Такова его отповедь молодым поэтам, впрочем, не слишком резкая. Но всякая полемика отступала перед магией его стихов, становилась бессмысленной. Кроме, быть может, Маяковского, называвшего Белого, Блока и Сологуба мертвецами, никто не избежал его влияния, и менее всех — молодые акмеисты. Временами Блок одобрял даже эту борьбу с символизмом:
«По всему литературному фронту идет очищение атмосферы. Это отрадно, но и тяжело также. Люди перестают притворяться, будто „понимают символизм“ и будто любят его. Скоро перестанут притворяться в любви и к искусству. Искусство и религия умирают в мире, мы идем в катакомбы, нас презирают окончательно. Самый жестокий вид гонения — полное равнодушие. Но — слава Богу, нас от этого станет меньше числом, и мы станем качественно лучше».
Квартира на Пряжке опустела. Любовь Дмитриевна на фронте; многие друзья в отъезде. Петербург зловещий и мрачный. Записные книжки Блока пестрят грустными записями:
«Петербургу — finis».
«Жили-были муж и жена. Обоим жилось плохо. Наконец жена говорит мужу: „Невыносимо так жить. Ты сильнее меня. Если желаешь мне добра, ступай на улицу, найди веревочку, дерни за нее, чтобы перевернуть весь мир“».
Он начинает понимать, что «отличительное свойство этой войны — невеликость (невысокое). Она — просто огромная фабрика в ходу, и в этом ее роковой смысл».
Для него тягостно отсутствие Любови Дмитриевны, он постоянно думает о ней:
«У меня женщин не 100–200–300 (или больше?), а всего две: одна — Люба, другая — все остальные, и они — разные, и я — разный».
Однако чуть ли не ежедневно его приходит проведать Дельмас, и Петербург по-прежнему прекрасен:
«Я проехал как-то вверх по Неве на пароходе и убедился, что Петербург, собственно, только в центре еврейско-немецкий; окраины — очень грандиозные и русские — и по грандиозности и по нелепости, с ней соединенной.
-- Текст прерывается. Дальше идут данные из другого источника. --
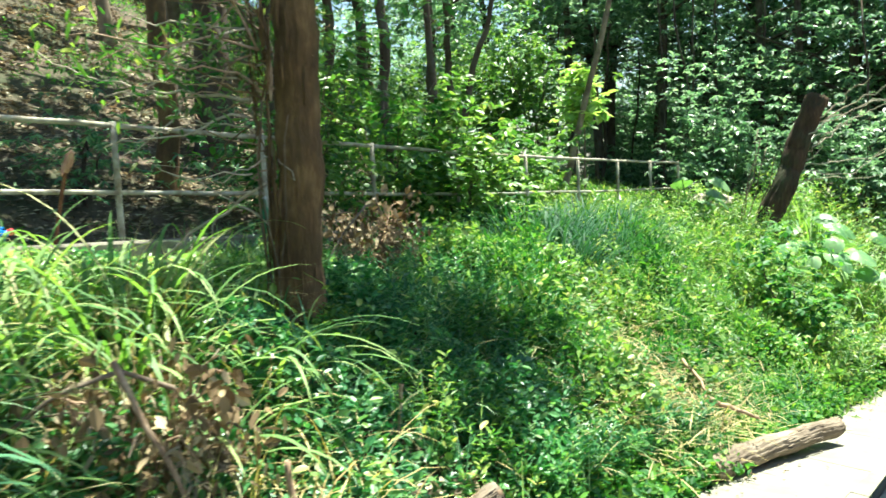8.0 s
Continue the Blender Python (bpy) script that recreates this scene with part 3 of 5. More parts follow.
def rotten_log(label, a, b, r):
    """A decayed log: slumped uneven body with deep lengthwise cracks, splintered ends and loose slabs of wood."""
    a, b = Vector(a), Vector(b)
    ob = thing("rotten_log", label, "log", Matrix.Translation(a) @ (b - a).to_track_quat("Y", "Z").to_matrix().to_4x4())
    ln, rings, seg = (b - a).length, 110, 72
    g = np.random.default_rng(16)
    t, th = np.linspace(0, 1, rings)[:, None], np.linspace(0, 2 * np.pi, seg, endpoint=False)[None, :]
    slow = 0.10 * np.sin(7 * t + 1.0 + 2 * th) + 0.07 * np.sin(15 * t + 3 * th + 2.0) + 0.06 * np.sin(23 * t - th)
    crack = sum(-np.abs(np.sin((k * th + g.uniform(0, 6) + 0.5 * np.sin(4 * t * g.uniform(0.6, 1.6) + g.uniform(0, 6))) / 2)) ** 0.5 for k in (9, 14, 19)) / 3
    rr = r * (1.10 + slow + 0.34 * (crack + 0.75) + 0.03 * g.normal(size=(rings, seg)))
    x, z = rr * np.cos(th), rr * np.sin(th)
    z = np.where(z > 0.62 * r, 0.62 * r + 0.35 * (z - 0.62 * r), z)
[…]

За Смольным[40] начинаются необозримые хлебные склады, элеваторы, товарные вагоны, зеленые берега, громоздкие храмы, и буксиры с именами „Пророк“, „Воля“ режут большие волны, Нева синяя и широкая, ветер, радуга».
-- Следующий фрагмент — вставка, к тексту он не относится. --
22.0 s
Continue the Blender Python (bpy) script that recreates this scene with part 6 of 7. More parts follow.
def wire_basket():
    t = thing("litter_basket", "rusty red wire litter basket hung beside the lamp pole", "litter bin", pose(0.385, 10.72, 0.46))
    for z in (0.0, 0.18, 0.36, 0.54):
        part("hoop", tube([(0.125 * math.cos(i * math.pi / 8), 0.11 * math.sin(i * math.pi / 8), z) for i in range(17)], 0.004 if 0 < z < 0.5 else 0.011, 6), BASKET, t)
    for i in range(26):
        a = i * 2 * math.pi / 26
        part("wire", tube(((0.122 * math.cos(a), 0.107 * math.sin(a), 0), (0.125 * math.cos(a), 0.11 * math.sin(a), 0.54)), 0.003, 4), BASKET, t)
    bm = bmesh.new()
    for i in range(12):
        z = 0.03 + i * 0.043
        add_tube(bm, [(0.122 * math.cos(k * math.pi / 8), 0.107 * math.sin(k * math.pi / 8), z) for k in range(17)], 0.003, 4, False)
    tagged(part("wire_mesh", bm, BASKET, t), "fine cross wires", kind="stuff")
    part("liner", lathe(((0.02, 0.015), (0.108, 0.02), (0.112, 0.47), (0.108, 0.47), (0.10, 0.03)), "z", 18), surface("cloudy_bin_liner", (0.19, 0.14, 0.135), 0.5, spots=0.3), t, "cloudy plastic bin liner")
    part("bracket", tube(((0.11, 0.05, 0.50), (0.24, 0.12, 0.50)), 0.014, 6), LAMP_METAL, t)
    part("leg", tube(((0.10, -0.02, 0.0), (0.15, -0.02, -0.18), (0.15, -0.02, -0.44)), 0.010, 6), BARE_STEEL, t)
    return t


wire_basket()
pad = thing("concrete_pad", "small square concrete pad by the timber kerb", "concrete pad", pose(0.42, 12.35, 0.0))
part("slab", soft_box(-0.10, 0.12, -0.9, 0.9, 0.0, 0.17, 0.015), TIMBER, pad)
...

Исполняется пятьдесят лет со дня смерти Аполлона Григорьева, и Блок хочет воздать дань забытому поэту. С огромным воодушевлением он готовит полное собрание его сочинений, но поездка в Москву прерывает эту работу: Станиславский вызывает его в связи с возможной постановкой «Розы и креста» в Художественном театре. Но напрасно Германова и Гзовская борятся за роль Изоры; эта пьеса, не имеющая ничего общего с театральными взглядами Станиславского, никогда не будет поставлена.
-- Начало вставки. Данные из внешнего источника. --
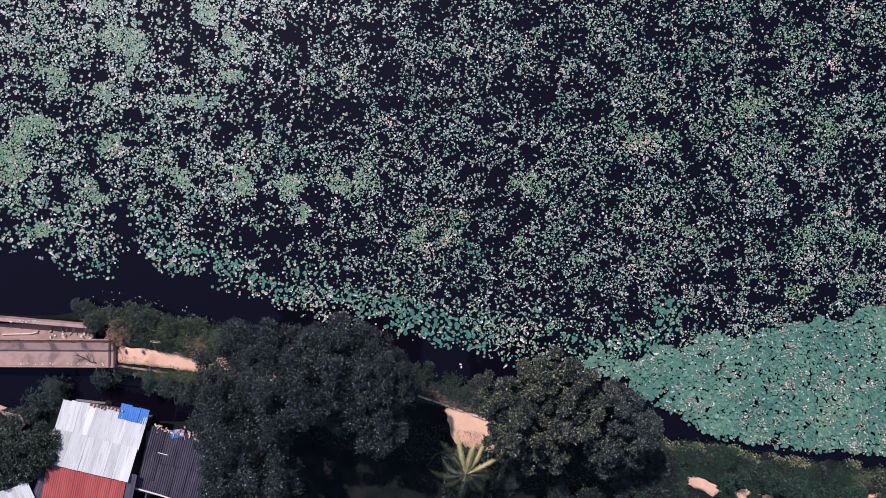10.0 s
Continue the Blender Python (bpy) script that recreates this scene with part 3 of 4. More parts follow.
def broad_tree(name, base, lobes, count, mat, leaf, label, seed, trunk=0.3, limbs=True, tuft=0.5, fill=2.4):
    """A trunk that forks to every lobe, and a crown of many leaves."""
    rng = np.random.RandomState(seed)
    tree = new(name)
    bx, by = base
    bz = float(ground_z(bx, by)) - 0.1
    tree.location = (bx, by, bz)
    lob = [(l[0] - bx, l[1] - by, l[2] - bz, l[3], l[4], l[5]) for l in lobes]
    fork = 0.38 * max(l[2] for l in lob)
    part("trunk", tube_bm([(0, 0, 0), (0.08, 0.05, fork * 0.5), (0.05, -0.05, fork)], [trunk * 1.25, trunk, trunk * 0.85], 10), M_BARK, tree)
    if limbs:
        for l in lob:
            mid = (l[0] * 0.5 + rng.normal(0, 0.2), l[1] * 0.5 + rng.normal(0, 0.2), (fork + l[2]) * 0.5 + 0.2)
            part("limb", tube_bm([(0.05, -0.05, fork * 0.9), mid, (l[0], l[1], l[2] + l[5] * 0.4)], [trunk * 0.6, trunk * 0.4, trunk * 0.12], 7), M_BARK, tree)
    at, out, big = crown_points(rng, lob, count, tuft, fill=fill)
    part("crown", leaves_mesh("crown", rng, at, out, leaf[0] * big, leaf[1] * big, mat), mat, tree)
    return tagged(tree, label, "tree")


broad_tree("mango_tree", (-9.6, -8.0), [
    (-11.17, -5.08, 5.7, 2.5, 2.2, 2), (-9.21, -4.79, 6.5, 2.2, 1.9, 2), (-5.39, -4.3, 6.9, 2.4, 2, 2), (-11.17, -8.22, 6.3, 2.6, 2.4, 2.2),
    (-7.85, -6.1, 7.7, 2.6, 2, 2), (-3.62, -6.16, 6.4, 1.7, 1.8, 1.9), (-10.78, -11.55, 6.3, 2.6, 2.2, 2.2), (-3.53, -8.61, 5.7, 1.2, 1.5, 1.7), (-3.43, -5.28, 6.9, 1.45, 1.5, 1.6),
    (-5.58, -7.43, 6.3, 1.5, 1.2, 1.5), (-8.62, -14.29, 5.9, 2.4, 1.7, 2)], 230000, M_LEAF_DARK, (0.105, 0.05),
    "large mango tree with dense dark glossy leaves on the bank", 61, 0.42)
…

С наступлением войны Москва сильно изменилась. Поговаривают о мобилизации сверстников Блока. Футуристы сочиняют патриотические вирши. В воздухе чувствуется удушье. Люди здесь гораздо лучше, чем в Петербурге, осведомлены о том, что замышляется в думских кулуарах, о нестабильности правительства, о потерях на фронте.